▼

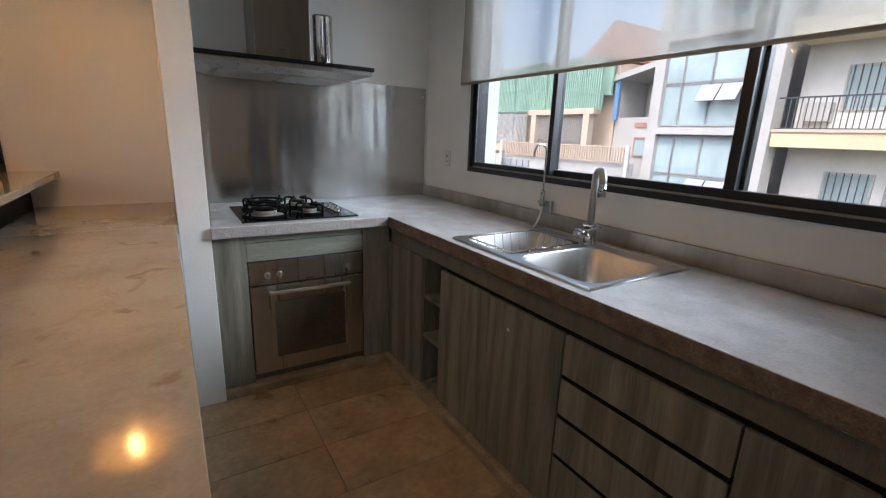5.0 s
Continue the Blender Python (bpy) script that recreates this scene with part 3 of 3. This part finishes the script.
# hood
hd = thing("cooker_hood", 0, 0.45, 1.655, "stainless steel chimney hood with a black glass edge", "cooker hood")
part("canopy", B(-0.448, 0.448, 0.2, 0.7, 1.665, 1.687, r=0.002), STEEL, hd)
part("glass_edge", B(-0.452, 0.457, 0.187, 0.7, 1.688, 1.708, r=0.002), BGLASS, hd)
bm = bmesh.new()
vs = [bm.verts.new(p) for p in ((-0.44, 0.21, 1.664), (0.44, 0.21, 1.664), (0.44, 0.69, 1.664), (-0.44, 0.69, 1.664), (-0.36, 0.27, 1.64), (0.36, 0.27, 1.64), (0.36, 0.66, 1.64), (-0.36, 0.66, 1.64))]
for f in ((0, 1, 5, 4), (1, 2, 6, 5), (2, 3, 7, 6), (3, 0, 4, 7), (4, 5, 6, 7), (0, 3, 2, 1)):
    bm.faces.new([vs[i] for i in f])
part("underside", bm, STEEL, hd)
for fx in (-0.17, 0.17):
    part("filter", B(fx - 0.155, fx + 0.155, 0.29, 0.64, 1.632, 1.6395, r=0.002), SINK, hd)
part("chimney", B(-0.13, 0.168, 0.42, 0.7, 1.709, 2.4, r=0.003), FRIDGE, hd)
part("maker_mark", boxes([(-0.005 + i * 0.008, 0.001 + i * 0.008, 0.4185, 0.4195, 1.78, 1.786) for i in range(5)]), DKINK, hd)
can = thing("flue_pipe", 0.245, 0.42, 1.708, "short shiny metal duct standing on the hood", "duct")
part("pipe", turned(bmesh.new(), 0.245, 0.44, [(0.052, 1.7085), (0.055, 1.715), (0.055, 1.97), (0.057, 1.975), (0.057, 1.985), (0.05, 1.985), (0.05, 1.712)], 28), CHROME, can)

# ---- sink run ----
run = thing("sink_cabinet", 0.75, -1.1, 0.045, "grey-brown wood base units with drawers and open shelves", "cabinet")
for row in [(0.485, 1.05, -0.42, 0.015, 0.05, 0.845), (0.485, 1.05, -2.16, -0.595, 0.05, 0.7), (0.9, 1.05, -0.595, -0.42, 0.05, 0.845)]:
    part("carcass", B(*row), WOODIN, run)
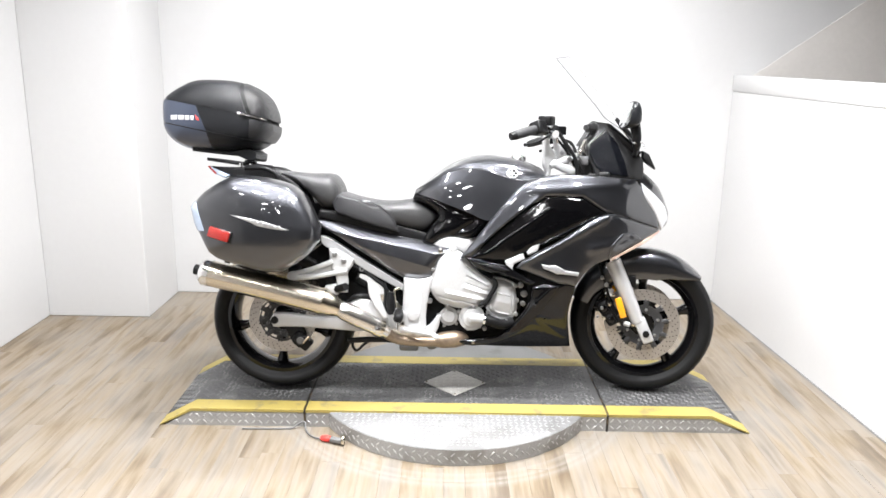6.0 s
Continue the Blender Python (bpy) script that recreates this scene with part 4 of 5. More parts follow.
part("piping", tube([ps_out(x, z, 0.0) for x, z in ((-0.745, 0.906), (-0.70, 0.900), (-0.650, 0.878), (-0.625, 0.842), (-0.615, 0.815))], 0.0022, 8), SEAT_SIDE, PS)
pside = [ps_out(x, z, 0.002) for x, z in ((-0.775, 0.908), (-0.735, 0.904), (-0.695, 0.896), (-0.655, 0.876), (-0.632, 0.842), (-0.622, 0.816), (-0.645, 0.856), (-0.70, 0.885), (-0.745, 0.898))]
part("seat_side", shell(pside, 0.004, 0.001, 0.01, 0.0015, 0.01), SEAT_SIDE, PS, "darker seat side")
part("seat_base", shell([(-0.57, -0.14, 0.765), (-0.40, -0.14, 0.735), (-0.15, -0.14, 0.675), (-0.11, -0.14, 0.65), (-0.14, -0.14, 0.63), (-0.4, -0.14, 0.69), (-0.58, -0.14, 0.73)], 0.28, 0, 0.02, 0.006, 0.04), BLACK_SATIN, BIKE, "black seat base")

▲

WHAT THE TASK REQUIRES
For the entries shown above, give the number of lines that include the word "Blender", without any other text.

TASK RESULT
2